— begin STORED DATA —

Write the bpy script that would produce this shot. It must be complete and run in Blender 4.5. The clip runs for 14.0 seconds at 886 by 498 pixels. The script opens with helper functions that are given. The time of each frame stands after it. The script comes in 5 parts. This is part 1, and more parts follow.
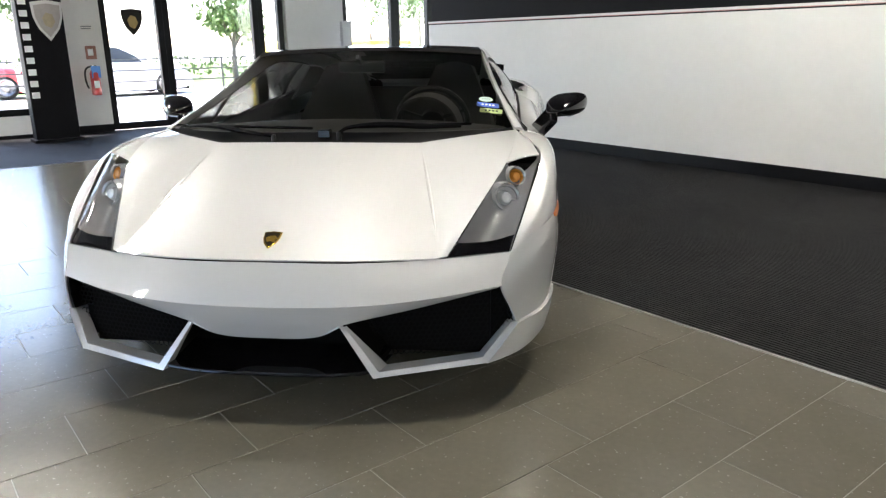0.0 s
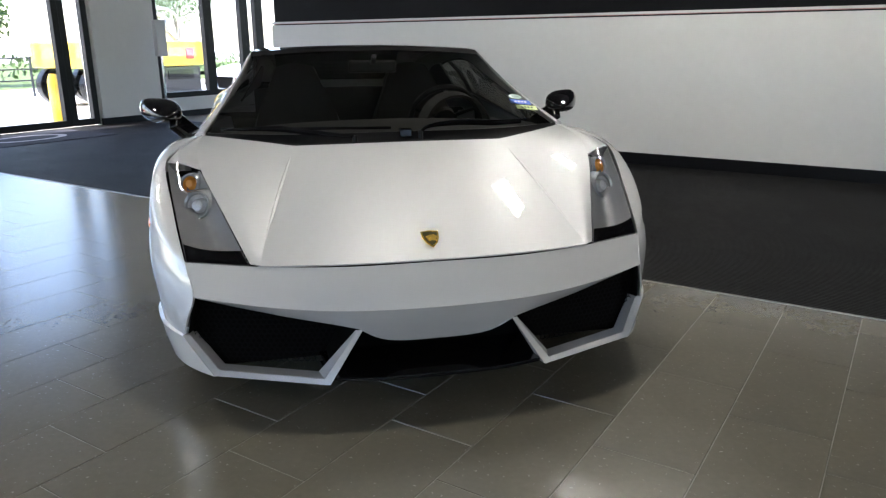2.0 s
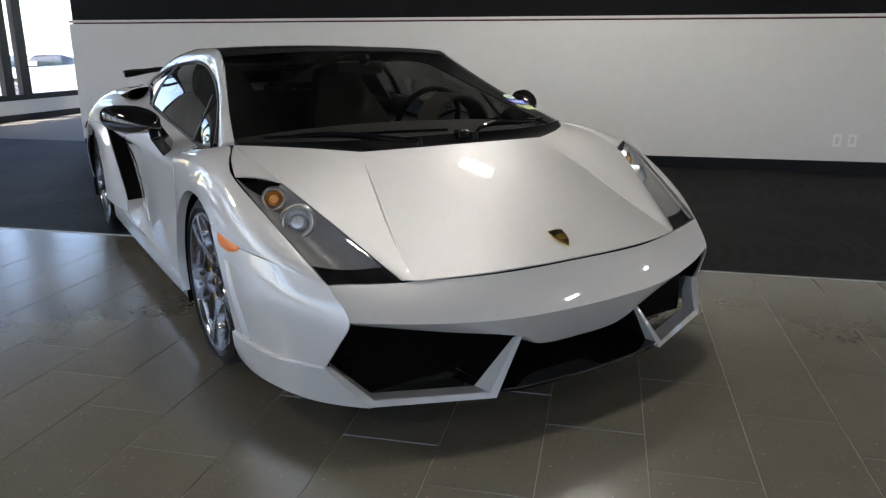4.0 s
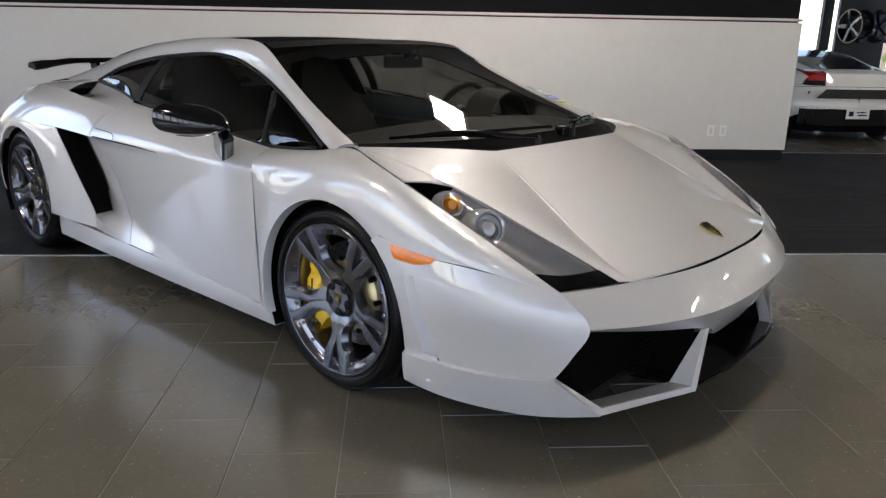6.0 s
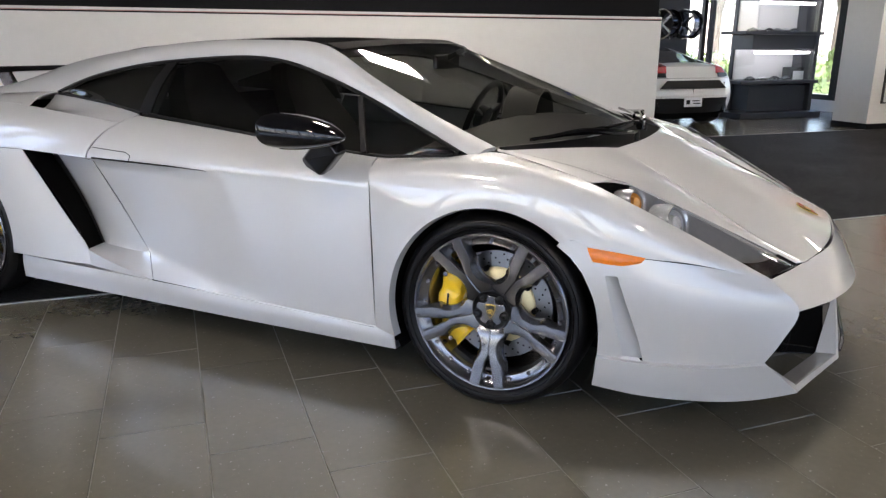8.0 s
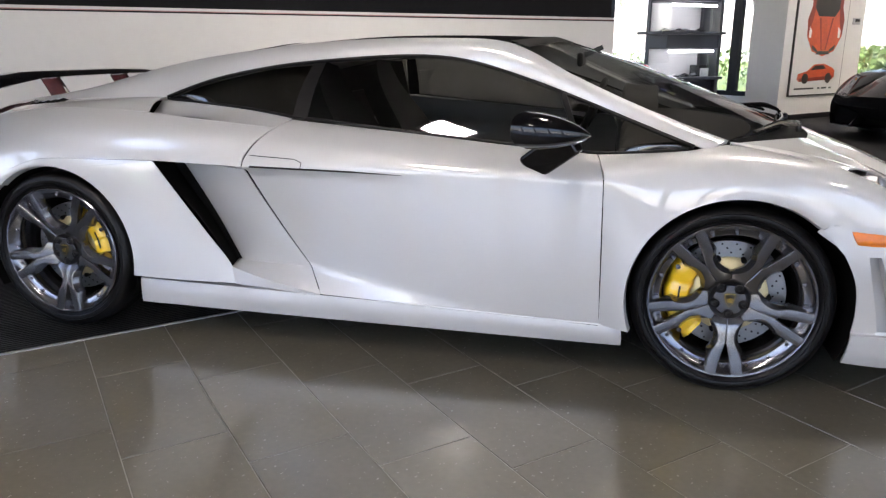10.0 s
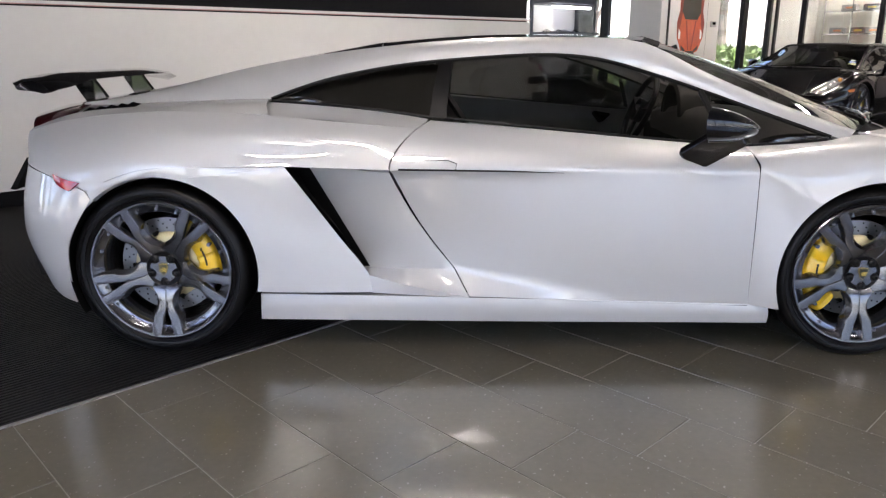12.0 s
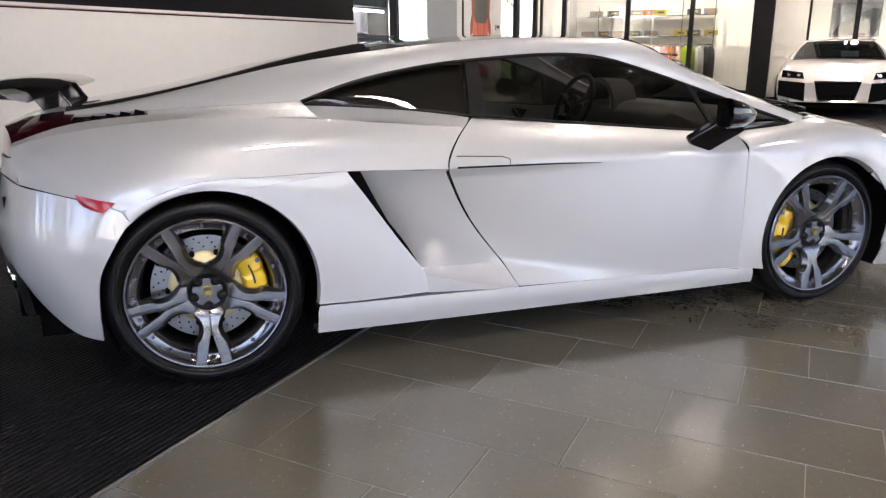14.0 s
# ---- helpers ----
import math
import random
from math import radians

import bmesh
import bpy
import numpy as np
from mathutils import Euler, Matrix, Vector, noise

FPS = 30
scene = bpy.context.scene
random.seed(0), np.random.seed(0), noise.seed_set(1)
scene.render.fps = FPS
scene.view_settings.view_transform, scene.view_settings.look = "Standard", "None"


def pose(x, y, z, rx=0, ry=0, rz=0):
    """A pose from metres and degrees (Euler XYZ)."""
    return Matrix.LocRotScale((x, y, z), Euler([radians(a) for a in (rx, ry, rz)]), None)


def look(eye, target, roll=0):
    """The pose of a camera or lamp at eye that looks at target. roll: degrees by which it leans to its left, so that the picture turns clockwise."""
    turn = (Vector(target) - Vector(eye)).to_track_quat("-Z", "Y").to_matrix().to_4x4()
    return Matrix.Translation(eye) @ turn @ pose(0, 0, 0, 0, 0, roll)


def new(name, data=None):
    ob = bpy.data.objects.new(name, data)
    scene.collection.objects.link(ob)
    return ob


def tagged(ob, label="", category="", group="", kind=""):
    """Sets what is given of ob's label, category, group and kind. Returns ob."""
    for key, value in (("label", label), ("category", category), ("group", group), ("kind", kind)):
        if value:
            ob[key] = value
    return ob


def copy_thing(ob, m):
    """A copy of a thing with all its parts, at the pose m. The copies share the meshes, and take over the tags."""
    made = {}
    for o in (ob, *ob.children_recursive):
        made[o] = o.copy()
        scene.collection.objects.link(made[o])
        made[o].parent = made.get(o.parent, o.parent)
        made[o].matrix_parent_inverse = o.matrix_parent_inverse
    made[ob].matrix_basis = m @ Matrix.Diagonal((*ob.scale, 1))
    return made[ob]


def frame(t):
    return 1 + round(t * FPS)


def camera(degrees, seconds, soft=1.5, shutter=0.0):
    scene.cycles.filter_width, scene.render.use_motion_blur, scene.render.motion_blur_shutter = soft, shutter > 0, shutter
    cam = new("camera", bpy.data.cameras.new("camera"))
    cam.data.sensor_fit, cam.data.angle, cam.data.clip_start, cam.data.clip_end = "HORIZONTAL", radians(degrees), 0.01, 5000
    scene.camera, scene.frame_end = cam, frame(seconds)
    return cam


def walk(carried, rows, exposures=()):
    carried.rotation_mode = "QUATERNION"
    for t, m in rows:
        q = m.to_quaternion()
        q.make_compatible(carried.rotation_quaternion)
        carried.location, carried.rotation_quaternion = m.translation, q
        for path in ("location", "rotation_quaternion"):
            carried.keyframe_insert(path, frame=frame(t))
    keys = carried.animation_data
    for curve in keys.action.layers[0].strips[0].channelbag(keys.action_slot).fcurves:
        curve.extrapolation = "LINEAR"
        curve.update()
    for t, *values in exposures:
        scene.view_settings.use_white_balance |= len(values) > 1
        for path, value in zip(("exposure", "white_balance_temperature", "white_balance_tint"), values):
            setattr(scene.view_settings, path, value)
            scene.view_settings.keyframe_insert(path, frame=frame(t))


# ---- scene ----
cam = camera(62.66, 14.0, soft=1.3)
PATH = [
    (0, 4.4130, 0.8418, 1.1757, 96.836, -15.818, -0.803),
    (0.5, 4.4568, 0.5309, 1.1727, 92.948, -15.717, -0.750),
    (1, 4.4845, 0.2130, 1.1781, 88.237, -15.817, -0.873),
    (1.5, 4.4722, -0.1214, 1.1800, 82.949, -15.917, -0.617),
    (2, 4.4360, -0.4487, 1.1761, 77.833, -15.828, -0.406),
    (2.5, 4.3558, -0.7619, 1.1679, 72.827, -15.642, -0.305),
    (2.7, 4.3126, -0.8789, 1.1662, 70.885, -15.582, -0.381),
    (4.8, 3.5988, -1.9311, 1.1589, 50.072, -15.772, 0.757),
    (5, 3.5155, -2.0154, 1.1612, 48.445, -15.851, 0.948),
    (5.5, 3.2875, -2.2132, 1.1540, 44.813, -15.874, 1.144),
    (6, 3.0511, -2.4002, 1.1474, 40.994, -15.807, 1.025),
    (6.5, 2.8037, -2.5678, 1.1419, 36.688, -15.717, 0.839),
    (7, 2.5482, -2.7052, 1.1372, 32.357, -15.745, 0.873),
    (7.2, 2.4514, -2.7583, 1.1367, 30.732, -15.717, 0.734),
    (9.3, 1.3415, -3.1752, 1.1096, 17.090, -15.386, -0.315),
    (9.5, 1.2209, -3.2177, 1.1085, 16.098, -15.364, -0.321),
    (10, 0.9292, -3.2938, 1.1135, 14.288, -15.427, -0.279),
    (10.2, 0.8212, -3.3325, 1.1123, 13.651, -15.498, -0.072),
    (10.5, 0.6397, -3.3545, 1.1087, 12.427, -15.364, -0.260),
    (11, 0.3569, -3.3988, 1.1132, 9.714, -15.468, -0.235),
    (11.5, 0.0800, -3.4314, 1.1158, 5.850, -15.530, -0.225),
    (12, -0.1941, -3.4463, 1.1143, 1.138, -15.487, -0.172),
    (12.5, -0.4461, -3.4421, 1.1169, -3.402, -15.500, -0.084),
    (13, -0.7202, -3.4192, 1.1155, -8.355, -15.484, -0.092),
    (13.5, -0.9957, -3.3855, 1.1089, -13.412, -15.334, -0.154),
    (14, -1.2581, -3.3394, 1.1083, -18.322, -15.360, -0.321),
]
EXPOSURES = [(0, 3.03, 6350, 18), (0.7, 2.86, 6250, 18), (1.5, 2.5, 6150, 18), (2.7, 2.25, 6100, 18), (5, 2.1, 6450, 23), (6.4, 2.44, 6550, 24), (7, 2.5, 6560, 24), (9.5, 2.62, 6500, 26), (11.5, 2.54, 6480, 27), (14, 2.66, 6620, 28)]
walk(cam, [(t, pose(x, y, z, 90 + pitch, 0, yaw) @ pose(0, 0, 0, 0, 0, roll)) for t, x, y, z, yaw, pitch, roll in PATH], EXPOSURES)

# ---- daylight and exposure ----
world = bpy.data.worlds.new("daylight")
scene.world = world
world.use_nodes = True
sky = world.node_tree.nodes.new("ShaderNodeTexSky")
sky.sky_type, sky.sun_disc = "NISHITA", False
sky.sun_elevation, sky.sun_rotation = radians(58), radians(200)
world.node_tree.links.new(sky.outputs[0], world.node_tree.nodes["Background"].inputs["Color"])
world.node_tree.nodes["Background"].inputs["Strength"].default_value = 0.15
sun = new("sun", bpy.data.lights.new("sun", "SUN"))
sun.data.energy, sun.data.angle, sun.data.color = 5.0, radians(0.6), (1.0, 0.95, 0.88)
sun.matrix_basis = look((0, 0, 30), (math.sin(radians(20)) * -10 + 0, 10, 10))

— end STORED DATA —

WHAT TO PRODUCE.
Reproduce each line word for word and drop the pictures.

EXPECTED ANSWER.
Write the bpy script that would produce this shot. It must be complete and run in Blender 4.5. The clip runs for 14.0 seconds at 886 by 498 pixels. The script opens with helper functions that are given. The time of each frame stands after it. The script comes in 5 parts. This is part 1, and more parts follow.
0.0 s
2.0 s
4.0 s
6.0 s
8.0 s
10.0 s
12.0 s
14.0 s
# ---- helpers ----
import math
import random
from math import radians

import bmesh
import bpy
import numpy as np
from mathutils import Euler, Matrix, Vector, noise

FPS = 30
scene = bpy.context.scene
random.seed(0), np.random.seed(0), noise.seed_set(1)
scene.render.fps = FPS
scene.view_settings.view_transform, scene.view_settings.look = "Standard", "None"


def pose(x, y, z, rx=0, ry=0, rz=0):
    """A pose from metres and degrees (Euler XYZ)."""
    return Matrix.LocRotScale((x, y, z), Euler([radians(a) for a in (rx, ry, rz)]), None)


def look(eye, target, roll=0):
    """The pose of a camera or lamp at eye that looks at target. roll: degrees by which it leans to its left, so that the picture turns clockwise."""
    turn = (Vector(target) - Vector(eye)).to_track_quat("-Z", "Y").to_matrix().to_4x4()
    return Matrix.Translation(eye) @ turn @ pose(0, 0, 0, 0, 0, roll)


def new(name, data=None):
    ob = bpy.data.objects.new(name, data)
    scene.collection.objects.link(ob)
    return ob


def tagged(ob, label="", category="", group="", kind=""):
    """Sets what is given of ob's label, category, group and kind. Returns ob."""
    for key, value in (("label", label), ("category", category), ("group", group), ("kind", kind)):
        if value:
            ob[key] = value
    return ob


def copy_thing(ob, m):
    """A copy of a thing with all its parts, at the pose m. The copies share the meshes, and take over the tags."""
    made = {}
    for o in (ob, *ob.children_recursive):
        made[o] = o.copy()
        scene.collection.objects.link(made[o])
        made[o].parent = made.get(o.parent, o.parent)
        made[o].matrix_parent_inverse = o.matrix_parent_inverse
    made[ob].matrix_basis = m @ Matrix.Diagonal((*ob.scale, 1))
    return made[ob]


def frame(t):
    return 1 + round(t * FPS)


def camera(degrees, seconds, soft=1.5, shutter=0.0):
    scene.cycles.filter_width, scene.render.use_motion_blur, scene.render.motion_blur_shutter = soft, shutter > 0, shutter
    cam = new("camera", bpy.data.cameras.new("camera"))
    cam.data.sensor_fit, cam.data.angle, cam.data.clip_start, cam.data.clip_end = "HORIZONTAL", radians(degrees), 0.01, 5000
    scene.camera, scene.frame_end = cam, frame(seconds)
    return cam


def walk(carried, rows, exposures=()):
    carried.rotation_mode = "QUATERNION"
    for t, m in rows:
        q = m.to_quaternion()
        q.make_compatible(carried.rotation_quaternion)
        carried.location, carried.rotation_quaternion = m.translation, q
        for path in ("location", "rotation_quaternion"):
            carried.keyframe_insert(path, frame=frame(t))
    keys = carried.animation_data
    for curve in keys.action.layers[0].strips[0].channelbag(keys.action_slot).fcurves:
        curve.extrapolation = "LINEAR"
        curve.update()
    for t, *values in exposures:
        scene.view_settings.use_white_balance |= len(values) > 1
        for path, value in zip(("exposure", "white_balance_temperature", "white_balance_tint"), values):
            setattr(scene.view_settings, path, value)
            scene.view_settings.keyframe_insert(path, frame=frame(t))


# ---- scene ----
cam = camera(62.66, 14.0, soft=1.3)
PATH = [
    (0, 4.4130, 0.8418, 1.1757, 96.836, -15.818, -0.803),
    (0.5, 4.4568, 0.5309, 1.1727, 92.948, -15.717, -0.750),
    (1, 4.4845, 0.2130, 1.1781, 88.237, -15.817, -0.873),
    (1.5, 4.4722, -0.1214, 1.1800, 82.949, -15.917, -0.617),
    (2, 4.4360, -0.4487, 1.1761, 77.833, -15.828, -0.406),
    (2.5, 4.3558, -0.7619, 1.1679, 72.827, -15.642, -0.305),
    (2.7, 4.3126, -0.8789, 1.1662, 70.885, -15.582, -0.381),
    (4.8, 3.5988, -1.9311, 1.1589, 50.072, -15.772, 0.757),
    (5, 3.5155, -2.0154, 1.1612, 48.445, -15.851, 0.948),
    (5.5, 3.2875, -2.2132, 1.1540, 44.813, -15.874, 1.144),
    (6, 3.0511, -2.4002, 1.1474, 40.994, -15.807, 1.025),
    (6.5, 2.8037, -2.5678, 1.1419, 36.688, -15.717, 0.839),
    (7, 2.5482, -2.7052, 1.1372, 32.357, -15.745, 0.873),
    (7.2, 2.4514, -2.7583, 1.1367, 30.732, -15.717, 0.734),
    (9.3, 1.3415, -3.1752, 1.1096, 17.090, -15.386, -0.315),
    (9.5, 1.2209, -3.2177, 1.1085, 16.098, -15.364, -0.321),
    (10, 0.9292, -3.2938, 1.1135, 14.288, -15.427, -0.279),
    (10.2, 0.8212, -3.3325, 1.1123, 13.651, -15.498, -0.072),
    (10.5, 0.6397, -3.3545, 1.1087, 12.427, -15.364, -0.260),
    (11, 0.3569, -3.3988, 1.1132, 9.714, -15.468, -0.235),
    (11.5, 0.0800, -3.4314, 1.1158, 5.850, -15.530, -0.225),
    (12, -0.1941, -3.4463, 1.1143, 1.138, -15.487, -0.172),
    (12.5, -0.4461, -3.4421, 1.1169, -3.402, -15.500, -0.084),
    (13, -0.7202, -3.4192, 1.1155, -8.355, -15.484, -0.092),
    (13.5, -0.9957, -3.3855, 1.1089, -13.412, -15.334, -0.154),
    (14, -1.2581, -3.3394, 1.1083, -18.322, -15.360, -0.321),
]
EXPOSURES = [(0, 3.03, 6350, 18), (0.7, 2.86, 6250, 18), (1.5, 2.5, 6150, 18), (2.7, 2.25, 6100, 18), (5, 2.1, 6450, 23), (6.4, 2.44, 6550, 24), (7, 2.5, 6560, 24), (9.5, 2.62, 6500, 26), (11.5, 2.54, 6480, 27), (14, 2.66, 6620, 28)]
walk(cam, [(t, pose(x, y, z, 90 + pitch, 0, yaw) @ pose(0, 0, 0, 0, 0, roll)) for t, x, y, z, yaw, pitch, roll in PATH], EXPOSURES)

# ---- daylight and exposure ----
world = bpy.data.worlds.new("daylight")
scene.world = world
world.use_nodes = True
sky = world.node_tree.nodes.new("ShaderNodeTexSky")
sky.sky_type, sky.sun_disc = "NISHITA", False
sky.sun_elevation, sky.sun_rotation = radians(58), radians(200)
world.node_tree.links.new(sky.outputs[0], world.node_tree.nodes["Background"].inputs["Color"])
world.node_tree.nodes["Background"].inputs["Strength"].default_value = 0.15
sun = new("sun", bpy.data.lights.new("sun", "SUN"))
sun.data.energy, sun.data.angle, sun.data.color = 5.0, radians(0.6), (1.0, 0.95, 0.88)
sun.matrix_basis = look((0, 0, 30), (math.sin(radians(20)) * -10 + 0, 10, 10))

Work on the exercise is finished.